>> begin THE RECORDS

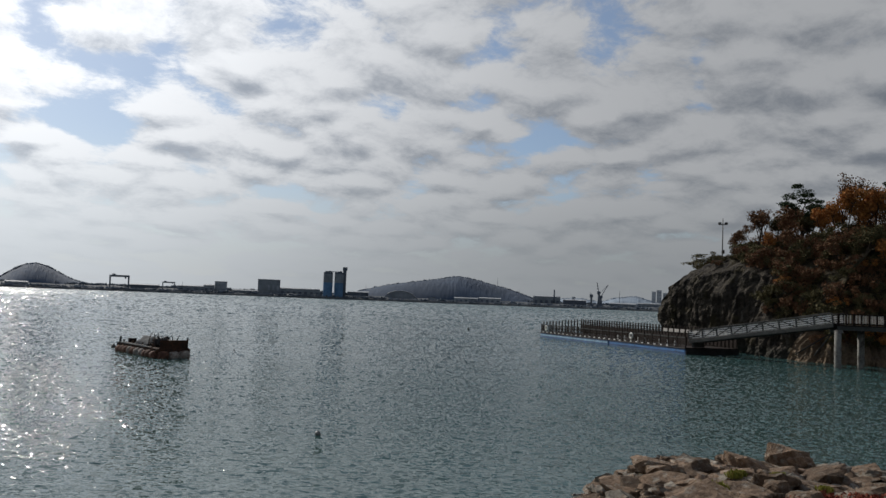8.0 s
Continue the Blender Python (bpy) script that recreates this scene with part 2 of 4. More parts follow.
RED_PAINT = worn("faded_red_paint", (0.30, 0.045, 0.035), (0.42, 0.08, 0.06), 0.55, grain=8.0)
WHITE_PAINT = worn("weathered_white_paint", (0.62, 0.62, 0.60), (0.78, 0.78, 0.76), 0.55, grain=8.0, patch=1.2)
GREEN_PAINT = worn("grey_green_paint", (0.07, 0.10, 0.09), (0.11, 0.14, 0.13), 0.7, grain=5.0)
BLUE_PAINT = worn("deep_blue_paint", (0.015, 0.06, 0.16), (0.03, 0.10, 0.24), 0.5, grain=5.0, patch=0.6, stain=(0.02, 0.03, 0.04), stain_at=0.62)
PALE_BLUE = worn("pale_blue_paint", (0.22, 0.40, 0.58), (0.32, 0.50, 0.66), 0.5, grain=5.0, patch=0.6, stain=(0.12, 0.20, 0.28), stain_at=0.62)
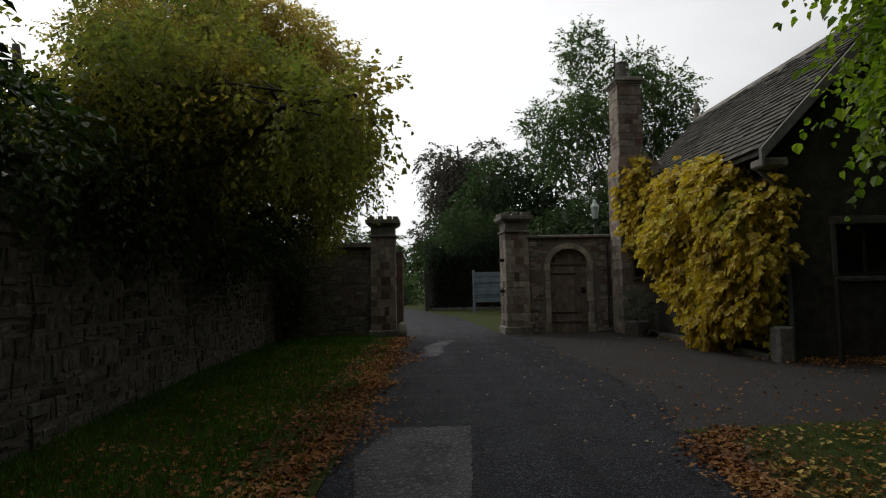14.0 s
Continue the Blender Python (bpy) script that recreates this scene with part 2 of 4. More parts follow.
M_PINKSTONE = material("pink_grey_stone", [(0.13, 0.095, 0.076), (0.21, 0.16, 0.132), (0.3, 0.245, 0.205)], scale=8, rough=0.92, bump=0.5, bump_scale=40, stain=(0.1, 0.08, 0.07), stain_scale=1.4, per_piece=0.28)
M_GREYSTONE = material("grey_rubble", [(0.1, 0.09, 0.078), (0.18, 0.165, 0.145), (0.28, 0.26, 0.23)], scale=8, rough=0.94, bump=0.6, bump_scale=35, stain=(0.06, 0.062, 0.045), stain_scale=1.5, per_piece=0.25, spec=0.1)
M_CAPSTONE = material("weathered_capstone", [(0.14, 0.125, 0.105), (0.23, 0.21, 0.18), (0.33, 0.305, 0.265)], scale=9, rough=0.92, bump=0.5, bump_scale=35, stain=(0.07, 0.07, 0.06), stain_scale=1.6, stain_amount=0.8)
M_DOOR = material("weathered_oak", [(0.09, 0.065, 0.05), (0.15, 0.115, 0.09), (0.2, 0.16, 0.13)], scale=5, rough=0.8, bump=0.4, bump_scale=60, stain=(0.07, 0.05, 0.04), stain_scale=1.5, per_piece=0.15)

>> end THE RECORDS

WHAT YOU WILL DO: Give the data above again in full and unchanged, skipping the pictures.

TASK OUTPUT:
8.0 s
Continue the Blender Python (bpy) script that recreates this scene with part 2 of 4. More parts follow.
RED_PAINT = worn("faded_red_paint", (0.30, 0.045, 0.035), (0.42, 0.08, 0.06), 0.55, grain=8.0)
WHITE_PAINT = worn("weathered_white_paint", (0.62, 0.62, 0.60), (0.78, 0.78, 0.76), 0.55, grain=8.0, patch=1.2)
GREEN_PAINT = worn("grey_green_paint", (0.07, 0.10, 0.09), (0.11, 0.14, 0.13), 0.7, grain=5.0)
BLUE_PAINT = worn("deep_blue_paint", (0.015, 0.06, 0.16), (0.03, 0.10, 0.24), 0.5, grain=5.0, patch=0.6, stain=(0.02, 0.03, 0.04), stain_at=0.62)
PALE_BLUE = worn("pale_blue_paint", (0.22, 0.40, 0.58), (0.32, 0.50, 0.66), 0.5, grain=5.0, patch=0.6, stain=(0.12, 0.20, 0.28), stain_at=0.62)
14.0 s
Continue the Blender Python (bpy) script that recreates this scene with part 2 of 4. More parts follow.
M_PINKSTONE = material("pink_grey_stone", [(0.13, 0.095, 0.076), (0.21, 0.16, 0.132), (0.3, 0.245, 0.205)], scale=8, rough=0.92, bump=0.5, bump_scale=40, stain=(0.1, 0.08, 0.07), stain_scale=1.4, per_piece=0.28)
M_GREYSTONE = material("grey_rubble", [(0.1, 0.09, 0.078), (0.18, 0.165, 0.145), (0.28, 0.26, 0.23)], scale=8, rough=0.94, bump=0.6, bump_scale=35, stain=(0.06, 0.062, 0.045), stain_scale=1.5, per_piece=0.25, spec=0.1)
M_CAPSTONE = material("weathered_capstone", [(0.14, 0.125, 0.105), (0.23, 0.21, 0.18), (0.33, 0.305, 0.265)], scale=9, rough=0.92, bump=0.5, bump_scale=35, stain=(0.07, 0.07, 0.06), stain_scale=1.6, stain_amount=0.8)
M_DOOR = material("weathered_oak", [(0.09, 0.065, 0.05), (0.15, 0.115, 0.09), (0.2, 0.16, 0.13)], scale=5, rough=0.8, bump=0.4, bump_scale=60, stain=(0.07, 0.05, 0.04), stain_scale=1.5, per_piece=0.15)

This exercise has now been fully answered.